As part of the DPA, the company agreed to continue cooperating with DOJ’s investigation, to make improvements to its compliance program, and to retain a compliance monitor for a period of more than two years. In the DPA and in its press release regarding the settlement, DOJ noted that it took into account certain factors that weighed against the company, including that it did not voluntarily disclose the alleged misconduct (which came to light through Argentinian press reports) or discipline the responsible employees.

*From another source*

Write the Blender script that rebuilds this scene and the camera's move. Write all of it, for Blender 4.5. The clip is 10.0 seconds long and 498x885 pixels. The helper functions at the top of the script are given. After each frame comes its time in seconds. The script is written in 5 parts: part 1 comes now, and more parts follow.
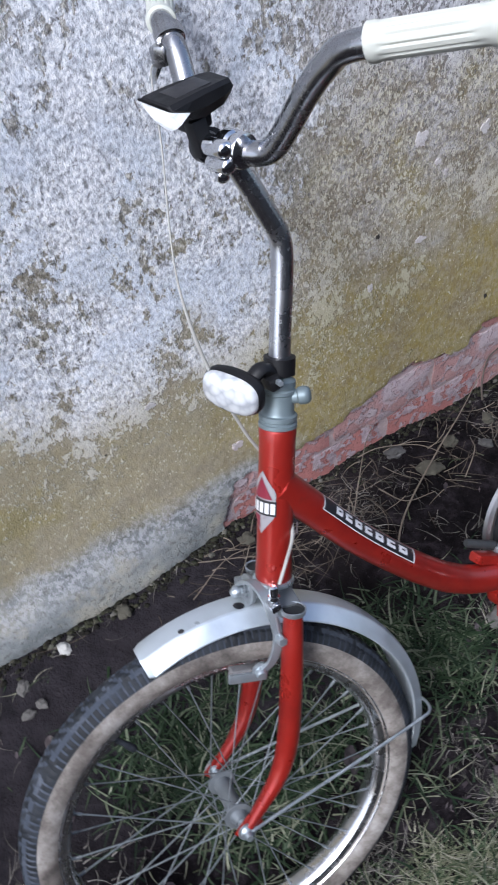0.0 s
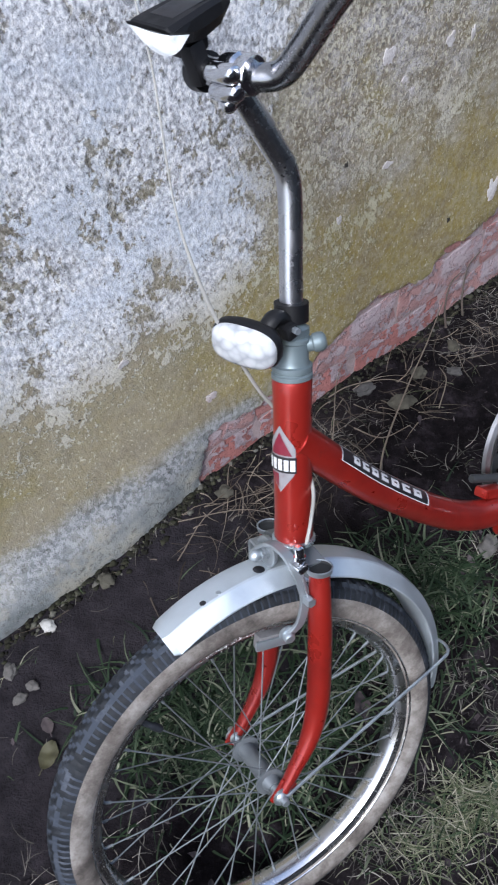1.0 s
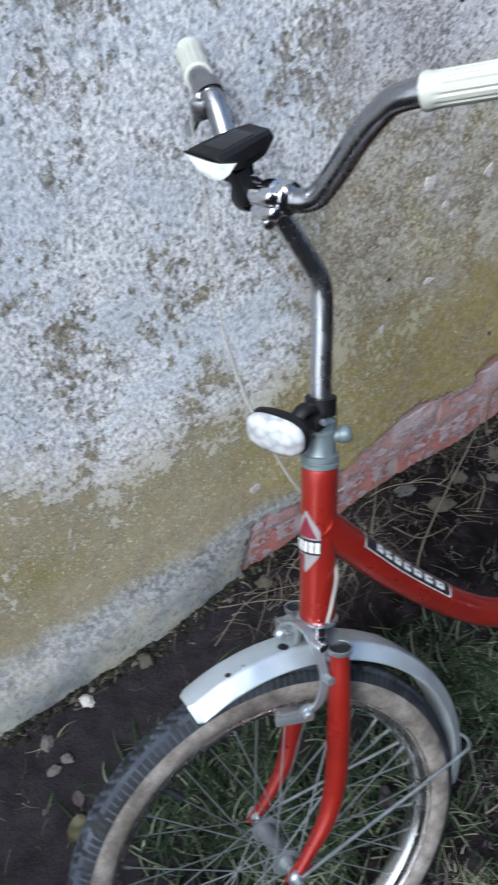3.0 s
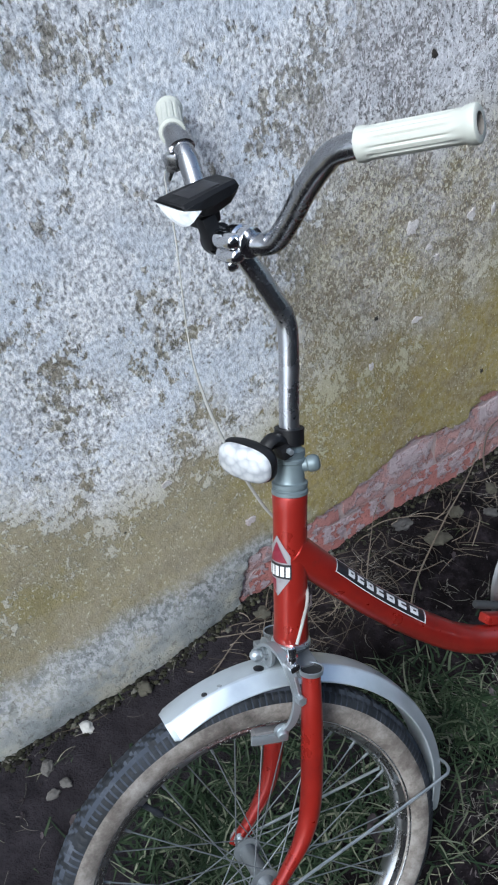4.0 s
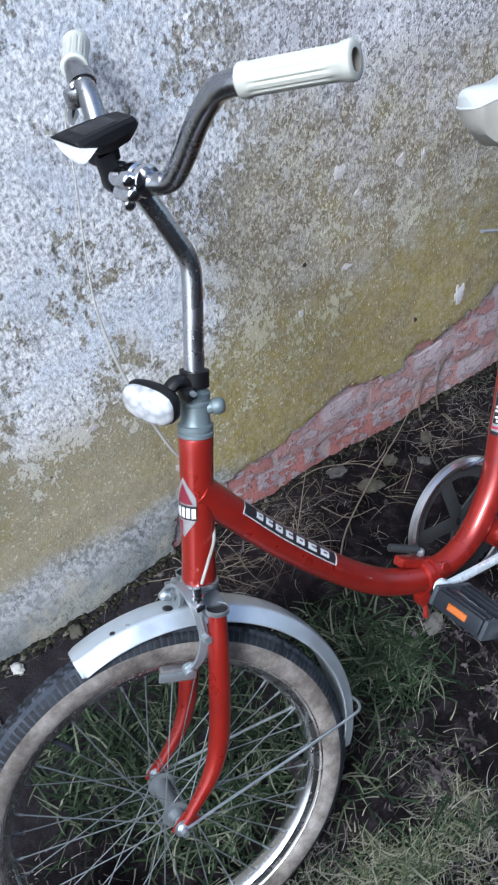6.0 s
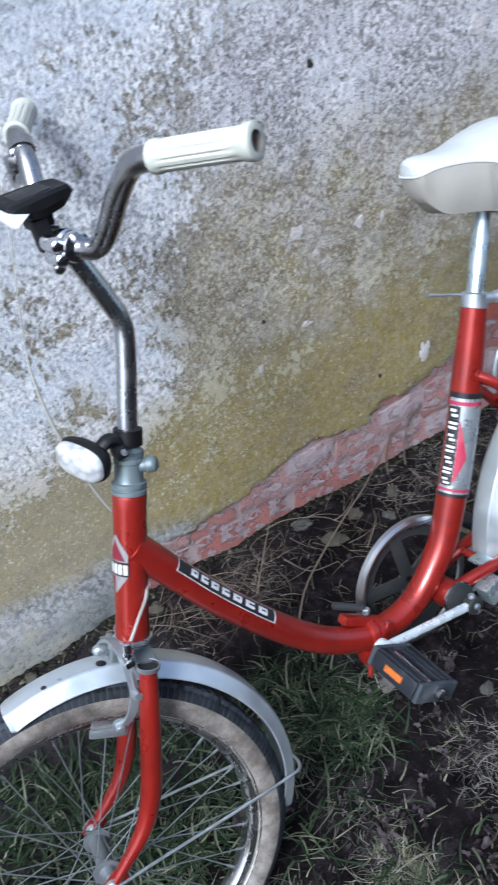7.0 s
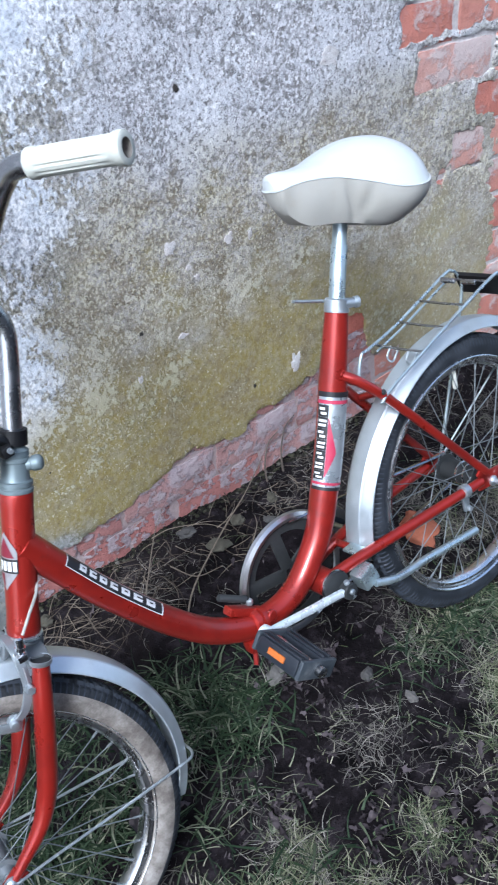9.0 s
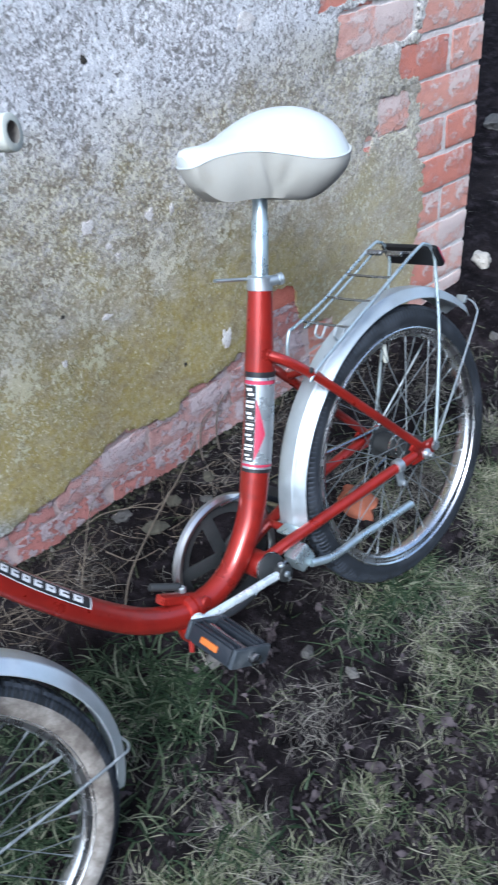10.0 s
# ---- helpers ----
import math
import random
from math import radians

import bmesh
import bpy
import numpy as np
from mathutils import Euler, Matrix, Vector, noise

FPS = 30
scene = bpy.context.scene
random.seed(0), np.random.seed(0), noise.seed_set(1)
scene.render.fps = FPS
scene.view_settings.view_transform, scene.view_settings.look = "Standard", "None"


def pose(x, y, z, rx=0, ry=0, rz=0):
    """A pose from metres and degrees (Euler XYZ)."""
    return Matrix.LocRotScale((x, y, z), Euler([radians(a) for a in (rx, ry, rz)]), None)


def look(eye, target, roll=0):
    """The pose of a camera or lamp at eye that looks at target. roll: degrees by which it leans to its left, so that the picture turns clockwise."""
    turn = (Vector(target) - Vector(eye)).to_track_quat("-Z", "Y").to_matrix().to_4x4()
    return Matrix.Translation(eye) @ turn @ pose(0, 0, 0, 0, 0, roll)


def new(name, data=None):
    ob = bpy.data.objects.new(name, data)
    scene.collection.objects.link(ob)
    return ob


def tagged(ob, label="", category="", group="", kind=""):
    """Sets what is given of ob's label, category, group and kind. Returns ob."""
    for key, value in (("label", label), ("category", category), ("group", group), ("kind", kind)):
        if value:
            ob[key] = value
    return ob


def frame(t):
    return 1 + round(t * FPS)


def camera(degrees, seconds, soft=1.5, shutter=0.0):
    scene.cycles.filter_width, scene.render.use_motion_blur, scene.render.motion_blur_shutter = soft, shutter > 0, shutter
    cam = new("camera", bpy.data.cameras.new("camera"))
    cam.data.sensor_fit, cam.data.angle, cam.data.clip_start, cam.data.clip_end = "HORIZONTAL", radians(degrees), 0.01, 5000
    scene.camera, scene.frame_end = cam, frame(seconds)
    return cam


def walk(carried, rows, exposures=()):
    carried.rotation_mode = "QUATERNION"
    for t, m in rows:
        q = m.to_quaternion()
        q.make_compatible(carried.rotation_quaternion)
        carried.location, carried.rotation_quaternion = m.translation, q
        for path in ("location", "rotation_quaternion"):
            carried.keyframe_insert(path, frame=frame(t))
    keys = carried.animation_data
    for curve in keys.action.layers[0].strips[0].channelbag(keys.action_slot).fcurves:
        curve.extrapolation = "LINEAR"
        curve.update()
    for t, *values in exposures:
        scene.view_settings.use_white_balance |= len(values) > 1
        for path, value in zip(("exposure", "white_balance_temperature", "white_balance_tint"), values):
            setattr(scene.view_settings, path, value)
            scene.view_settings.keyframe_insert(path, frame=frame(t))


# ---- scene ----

However, DOJ did note that the company cooperated with DOJ’s investigation once the press reports became public, and “provided all relevant facts known to it, including about individuals involved in the misconduct.”

Because of the factors weighing against the company, the penalty was within the U.S. Sentencing Guidelines range, and the company did not receive a discount off the bottom of the range, as suggested in DOJ’s recent guidance regarding its FCPA pilot program. As stated in the guidance, in order to be eligible for full mitigation credit, a company must voluntarily disclose the FCPA violations, and the DOJ considers such disclosure as a factor separate from the company’s cooperation in the subsequent investigation. The company must also engage in timely and appropriate remediation, which includes appropriate discipline of employees identified by the company as responsible for the misconduct. The guidance specifically states that a monitor should not be required if the company “has, at the time of resolution, implemented an effective compliance program.”

In this case, one of the first under the FCPA pilot program, the DOJ followed its guidance by declining to give mitigation credit when the company did not voluntarily self-disclose and did not fully remediate. It is difficult to say what, if any, credit the company received for its cooperation once the investigation began.

At the same time, the company also settled an SEC administrative enforcement action by agreeing to pay $6.74 million in disgorgement and $2.7 million in prejudgment interest. Earlier this year, the company’s CEO separately settled with the SEC regarding the same alleged scheme, and agreed to pay a $75,000 penalty and attend anti-corruption training.